His will, made 27 May 1601 and proved only two days later, provides what clues there are to his family background. It suggests that he came originally from Hereford: he referred to his ‘loving cousin’ James Smith, mayor of Hereford, and left £1,000 to the corporation to erect a hospital in the city for six poor people. The building, to be called the Williams hospital, was to be governed by Smith and two named aldermen of Hereford and, after their deaths, by the corporation. They were to draw up the rules for the foundation and buy land worth at least £50 a year.
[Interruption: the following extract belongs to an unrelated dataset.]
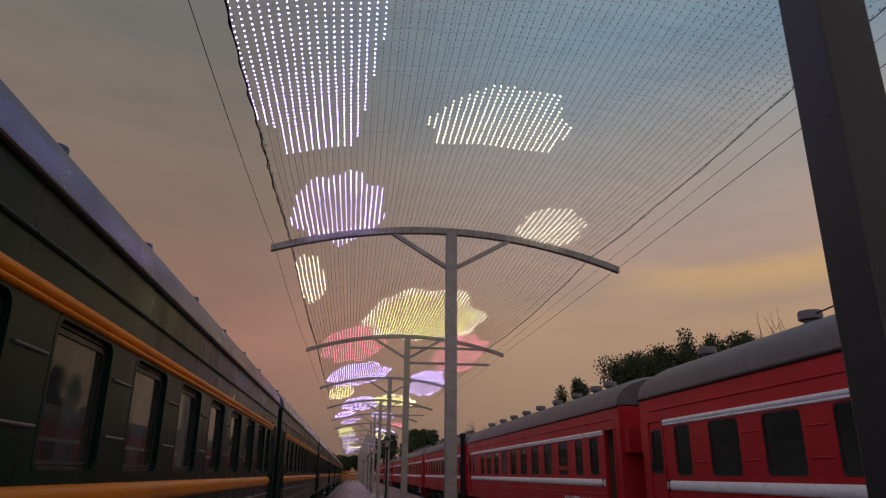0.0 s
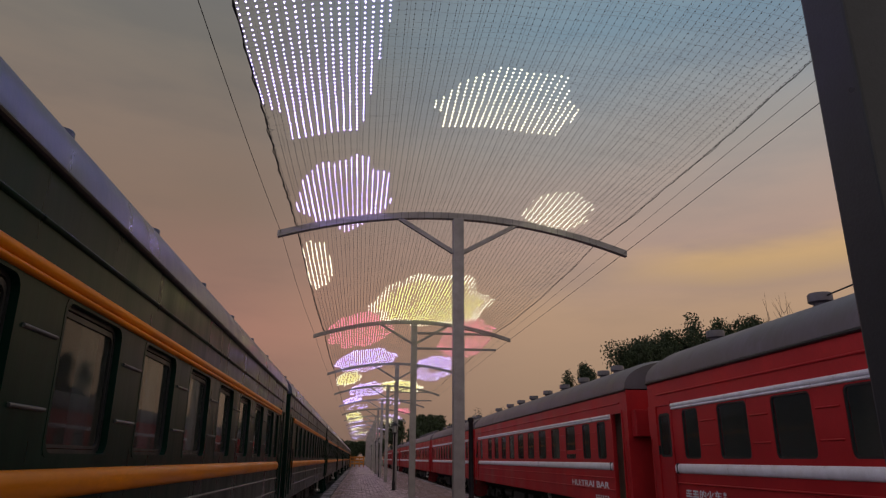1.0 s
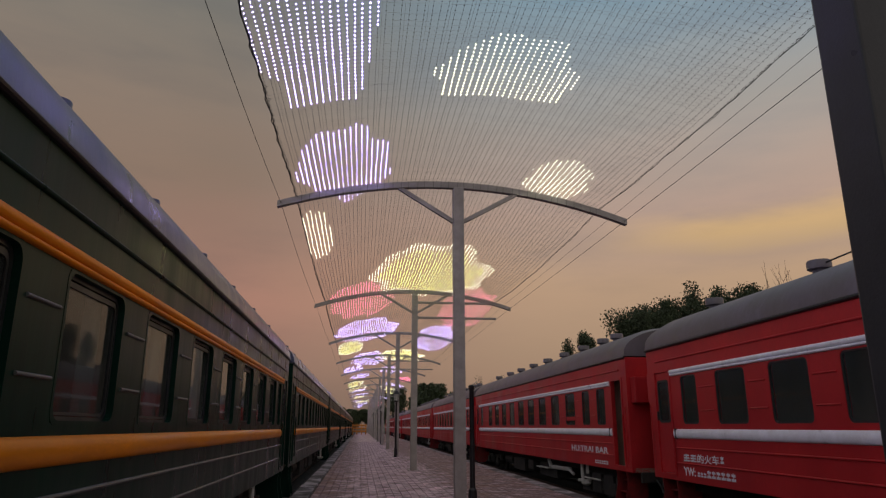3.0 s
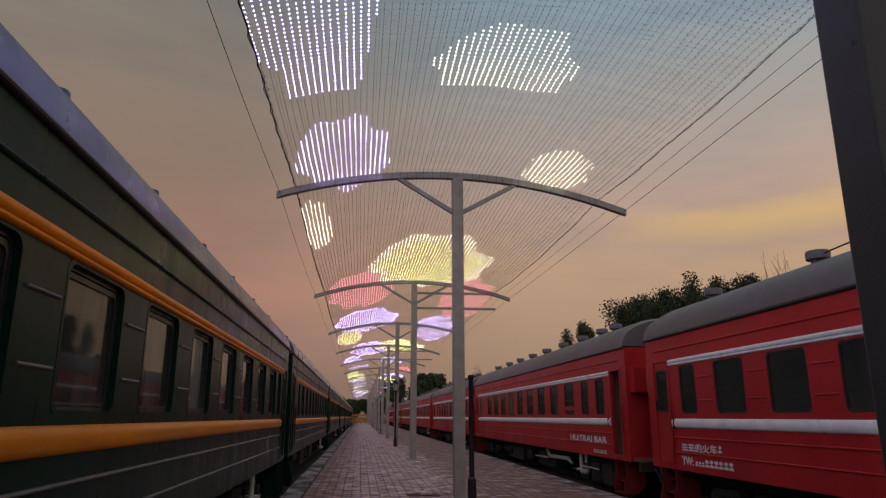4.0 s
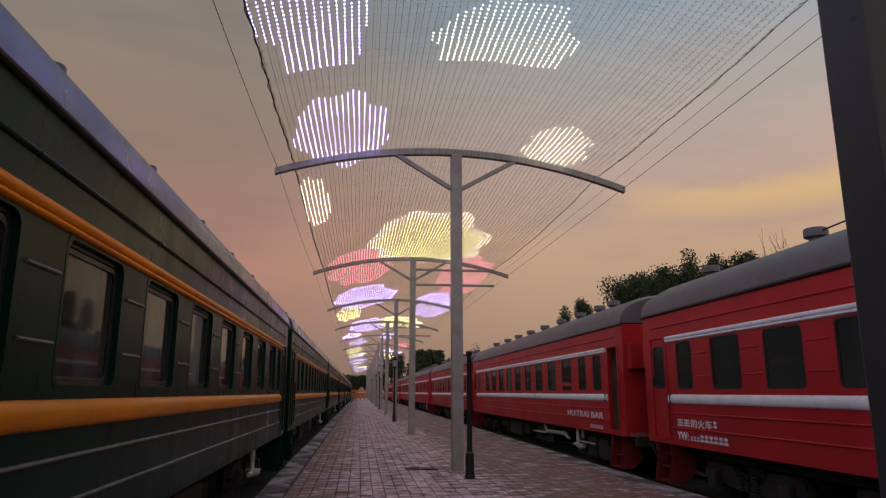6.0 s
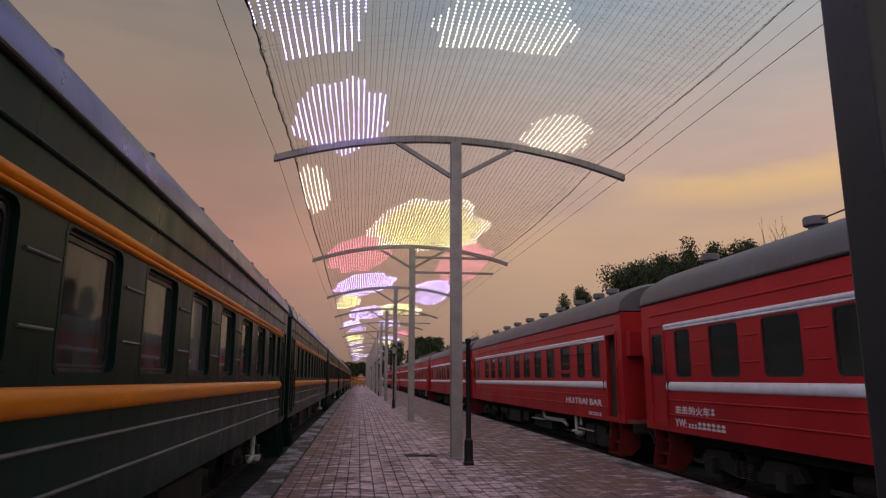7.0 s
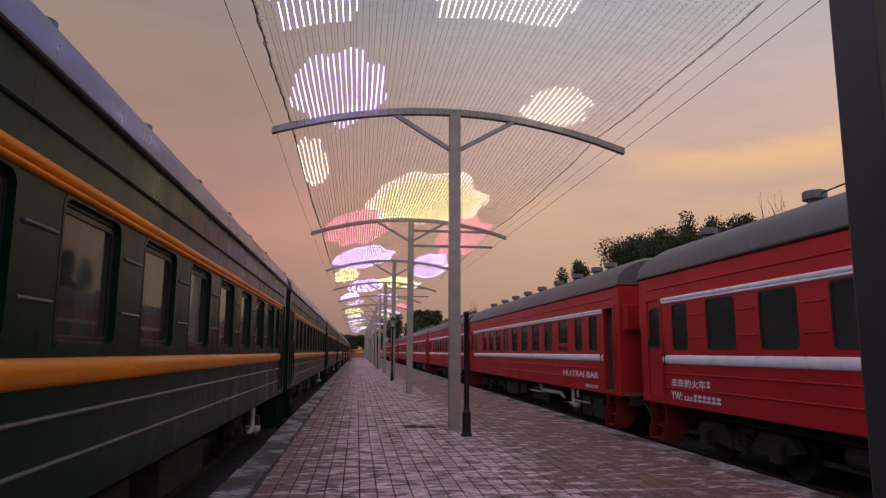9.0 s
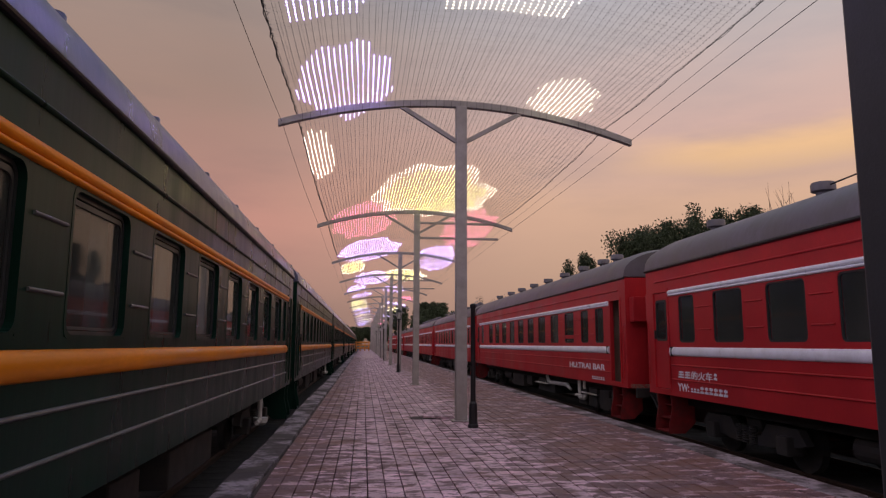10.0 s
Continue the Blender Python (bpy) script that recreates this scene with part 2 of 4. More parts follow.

The necessary lands were soon purchased and the hospital constructed, but it fell into decay during the civil war and had to be rebuilt in 1675. Several men in Herefordshire and the adjoining Welsh counties were beneficiaries under the will, including Herbert Croft, one of the overseers, who may be the MP for the county, and Roland Vaughan of Breconshire. No immediate family is mentioned in the will. The principal benificiary was Robert Masters, who received £1,000 on condition that he paid his sister Maud a life annuity of £20, and also the residue of the testator’s lands and revenues after other bequests had been satisfied. Masters, who is called ‘my brother’, was the executor. The list of legatees is wide: the wife of Robert Knollys, probably of the prominent Oxfordshire family, who was forgiven a debt of £80, which was to be used to buy ‘a basin and ewer of silver, with my arms upon it, to be given as a remembrance of my goodwill to that house’; Robert Johnson, a Buckingham man, who was given £50 to act as overseer and whose wife received £20 to buy a gold chain ‘to wear for my sake’; and Henry Best, a Londoner, who also received £50 to serve as overseer. A codicil included legacies to two daughters of Francis Knollys, the mayor of Canterbury, the provost of Queen’s College, Oxford, towards the education of poor scholars, two London preachers, the poor of the parish of St. Anne, Blackfriars, in which his London house was situated, and two servants who received all his books and apparel. Nor did he forget Mrs. Frances Dudley, ‘who now keepeth me in this sickness’, Lord Cobham’s maid, or his own laundress. The legacies total nearly £3,500.3

Ref Volumes: 1558-1603

Author: M.R.P.

Notes

  • 1. CSP Dom. 1595-7, pp. 255, 358; 1598-1601, pp. 170, 391, 431-3, 490, 511-15, 531; 1601-3, pp. 46, 121, 139, 274-5; C66/283/62; Arch. Cant. xi. p. lxv. seq.
  • 2. New Romney assembly bk. 1577-1622, ff. 25, 30; borough recs. bdle. 115; D’Ewes, 372; Lansd. 43; anon. jnl. f. 166.
  • 3. PCC 33 Woodhall; J. Duncumb, Herefs. i. 429; VCH Beds. ii. 239.